__Task__: Retype the data that follows line by line, exactly, and leave its pictures out.

__Source material__:

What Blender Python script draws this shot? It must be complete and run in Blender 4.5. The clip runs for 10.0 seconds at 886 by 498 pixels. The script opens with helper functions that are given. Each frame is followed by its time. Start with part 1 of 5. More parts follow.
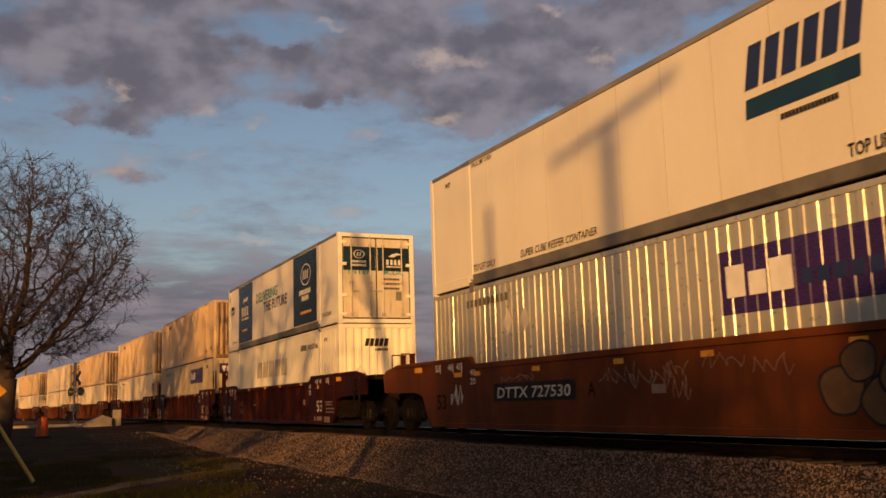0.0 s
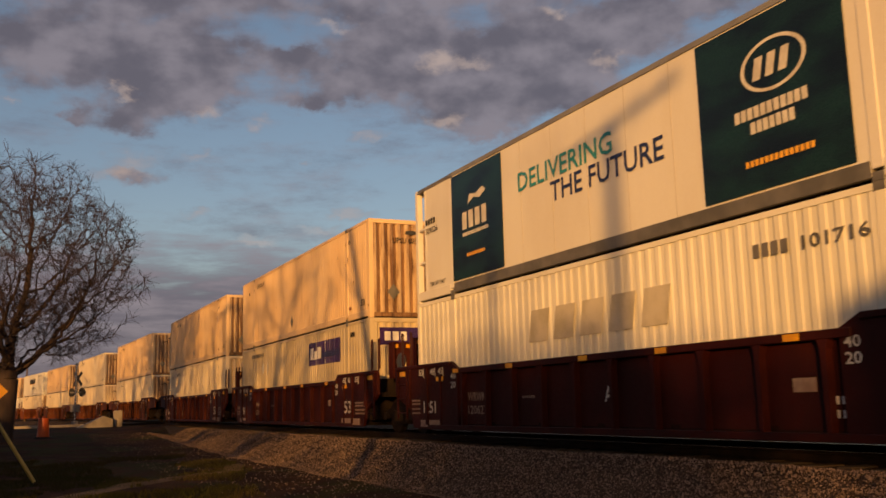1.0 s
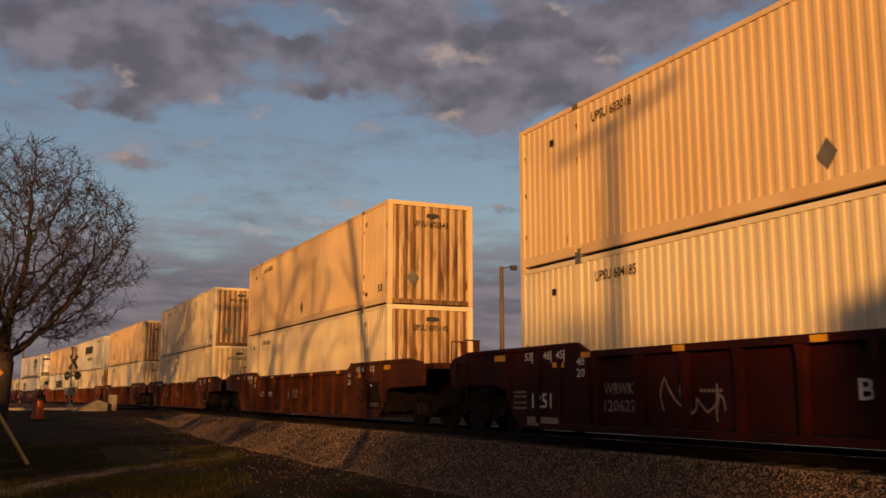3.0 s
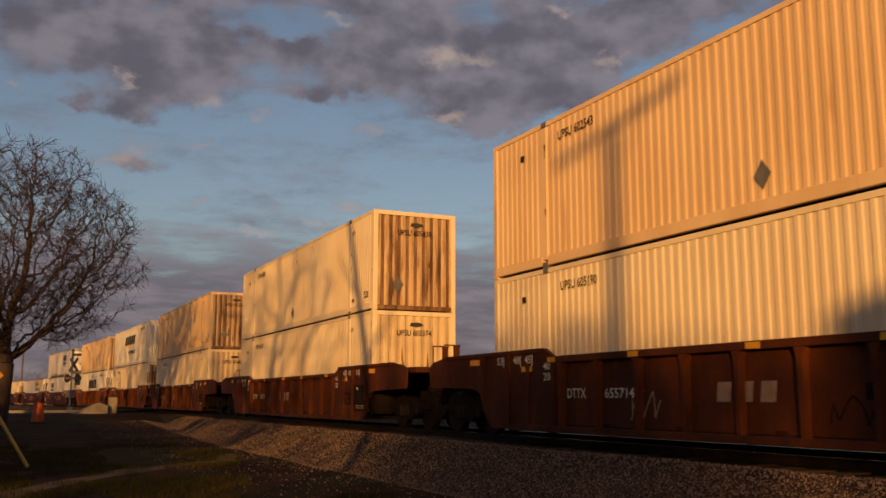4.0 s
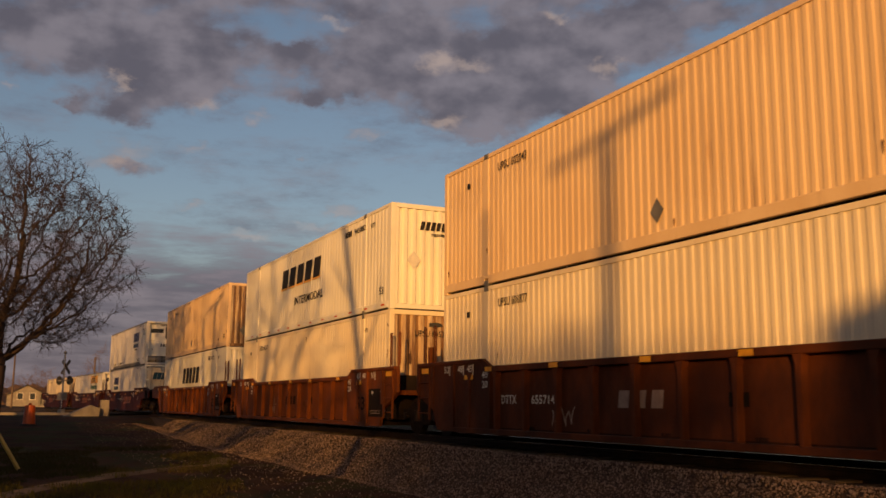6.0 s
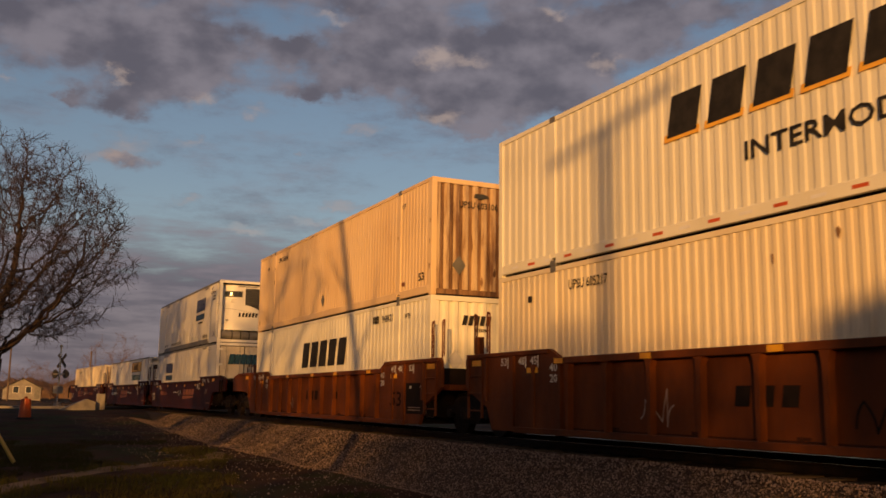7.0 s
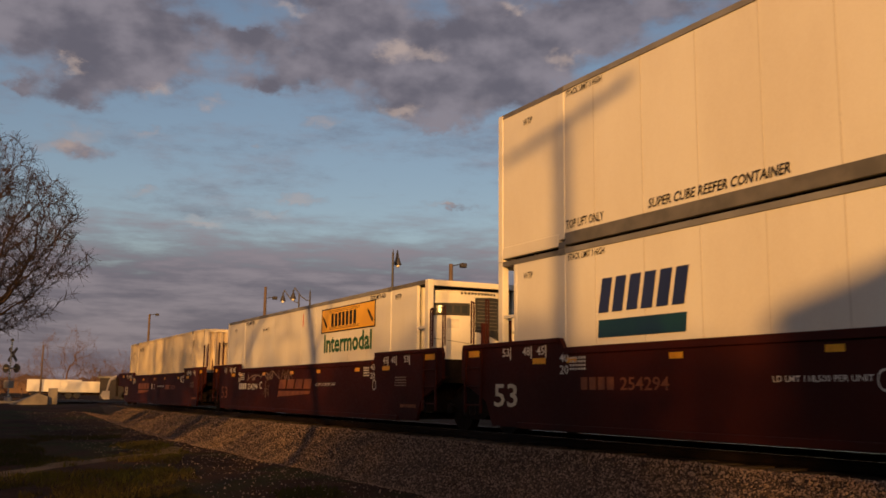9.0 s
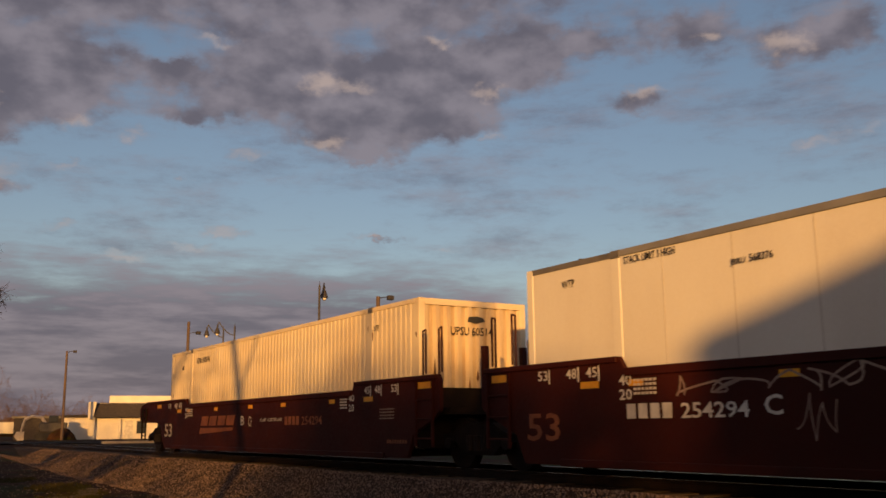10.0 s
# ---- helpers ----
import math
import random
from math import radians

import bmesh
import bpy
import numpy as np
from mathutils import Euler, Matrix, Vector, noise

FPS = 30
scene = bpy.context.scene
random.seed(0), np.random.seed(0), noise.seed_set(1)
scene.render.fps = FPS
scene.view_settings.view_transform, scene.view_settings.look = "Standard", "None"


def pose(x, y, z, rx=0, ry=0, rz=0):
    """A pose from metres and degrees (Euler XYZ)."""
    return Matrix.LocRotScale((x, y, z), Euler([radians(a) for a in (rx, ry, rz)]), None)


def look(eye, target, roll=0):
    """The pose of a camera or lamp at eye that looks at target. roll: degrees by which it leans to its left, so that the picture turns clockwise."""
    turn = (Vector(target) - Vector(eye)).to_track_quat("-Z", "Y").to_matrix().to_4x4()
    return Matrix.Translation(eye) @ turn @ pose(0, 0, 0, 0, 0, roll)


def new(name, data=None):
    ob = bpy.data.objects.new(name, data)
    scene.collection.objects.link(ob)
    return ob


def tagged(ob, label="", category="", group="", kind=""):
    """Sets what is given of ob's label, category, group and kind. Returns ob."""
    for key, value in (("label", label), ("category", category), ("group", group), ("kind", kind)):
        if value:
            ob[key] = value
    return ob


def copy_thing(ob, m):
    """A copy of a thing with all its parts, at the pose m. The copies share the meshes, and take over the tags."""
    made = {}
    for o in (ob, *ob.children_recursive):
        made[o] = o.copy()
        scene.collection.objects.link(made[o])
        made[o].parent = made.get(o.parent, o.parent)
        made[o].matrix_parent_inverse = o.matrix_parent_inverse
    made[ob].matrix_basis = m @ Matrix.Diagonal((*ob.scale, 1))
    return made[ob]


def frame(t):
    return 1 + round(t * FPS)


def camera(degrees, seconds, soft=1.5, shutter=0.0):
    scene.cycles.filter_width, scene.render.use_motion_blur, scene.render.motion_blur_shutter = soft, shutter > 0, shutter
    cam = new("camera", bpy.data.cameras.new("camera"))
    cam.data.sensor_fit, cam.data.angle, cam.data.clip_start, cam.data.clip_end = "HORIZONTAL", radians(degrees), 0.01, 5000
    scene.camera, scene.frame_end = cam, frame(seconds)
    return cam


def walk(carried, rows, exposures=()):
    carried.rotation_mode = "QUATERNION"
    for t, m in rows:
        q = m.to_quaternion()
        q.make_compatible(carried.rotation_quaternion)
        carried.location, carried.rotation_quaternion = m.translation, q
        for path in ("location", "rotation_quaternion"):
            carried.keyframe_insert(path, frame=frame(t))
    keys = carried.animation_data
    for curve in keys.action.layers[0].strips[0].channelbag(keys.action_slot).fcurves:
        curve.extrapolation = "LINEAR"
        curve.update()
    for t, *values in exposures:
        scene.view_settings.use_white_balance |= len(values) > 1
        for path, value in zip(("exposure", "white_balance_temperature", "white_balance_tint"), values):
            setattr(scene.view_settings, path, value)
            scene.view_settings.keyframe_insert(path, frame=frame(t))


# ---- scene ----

__Problem solution__:
What Blender Python script draws this shot? It must be complete and run in Blender 4.5. The clip runs for 10.0 seconds at 886 by 498 pixels. The script opens with helper functions that are given. Each frame is followed by its time. Start with part 1 of 5. More parts follow.
0.0 s
1.0 s
3.0 s
4.0 s
6.0 s
7.0 s
9.0 s
10.0 s
# ---- helpers ----
import math
import random
from math import radians

import bmesh
import bpy
import numpy as np
from mathutils import Euler, Matrix, Vector, noise

FPS = 30
scene = bpy.context.scene
random.seed(0), np.random.seed(0), noise.seed_set(1)
scene.render.fps = FPS
scene.view_settings.view_transform, scene.view_settings.look = "Standard", "None"


def pose(x, y, z, rx=0, ry=0, rz=0):
    """A pose from metres and degrees (Euler XYZ)."""
    return Matrix.LocRotScale((x, y, z), Euler([radians(a) for a in (rx, ry, rz)]), None)


def look(eye, target, roll=0):
    """The pose of a camera or lamp at eye that looks at target. roll: degrees by which it leans to its left, so that the picture turns clockwise."""
    turn = (Vector(target) - Vector(eye)).to_track_quat("-Z", "Y").to_matrix().to_4x4()
    return Matrix.Translation(eye) @ turn @ pose(0, 0, 0, 0, 0, roll)


def new(name, data=None):
    ob = bpy.data.objects.new(name, data)
    scene.collection.objects.link(ob)
    return ob


def tagged(ob, label="", category="", group="", kind=""):
    """Sets what is given of ob's label, category, group and kind. Returns ob."""
    for key, value in (("label", label), ("category", category), ("group", group), ("kind", kind)):
        if value:
            ob[key] = value
    return ob


def copy_thing(ob, m):
    """A copy of a thing with all its parts, at the pose m. The copies share the meshes, and take over the tags."""
    made = {}
    for o in (ob, *ob.children_recursive):
        made[o] = o.copy()
        scene.collection.objects.link(made[o])
        made[o].parent = made.get(o.parent, o.parent)
        made[o].matrix_parent_inverse = o.matrix_parent_inverse
    made[ob].matrix_basis = m @ Matrix.Diagonal((*ob.scale, 1))
    return made[ob]


def frame(t):
    return 1 + round(t * FPS)


def camera(degrees, seconds, soft=1.5, shutter=0.0):
    scene.cycles.filter_width, scene.render.use_motion_blur, scene.render.motion_blur_shutter = soft, shutter > 0, shutter
    cam = new("camera", bpy.data.cameras.new("camera"))
    cam.data.sensor_fit, cam.data.angle, cam.data.clip_start, cam.data.clip_end = "HORIZONTAL", radians(degrees), 0.01, 5000
    scene.camera, scene.frame_end = cam, frame(seconds)
    return cam


def walk(carried, rows, exposures=()):
    carried.rotation_mode = "QUATERNION"
    for t, m in rows:
        q = m.to_quaternion()
        q.make_compatible(carried.rotation_quaternion)
        carried.location, carried.rotation_quaternion = m.translation, q
        for path in ("location", "rotation_quaternion"):
            carried.keyframe_insert(path, frame=frame(t))
    keys = carried.animation_data
    for curve in keys.action.layers[0].strips[0].channelbag(keys.action_slot).fcurves:
        curve.extrapolation = "LINEAR"
        curve.update()
    for t, *values in exposures:
        scene.view_settings.use_white_balance |= len(values) > 1
        for path, value in zip(("exposure", "white_balance_temperature", "white_balance_tint"), values):
            setattr(scene.view_settings, path, value)
            scene.view_settings.keyframe_insert(path, frame=frame(t))


# ---- scene ----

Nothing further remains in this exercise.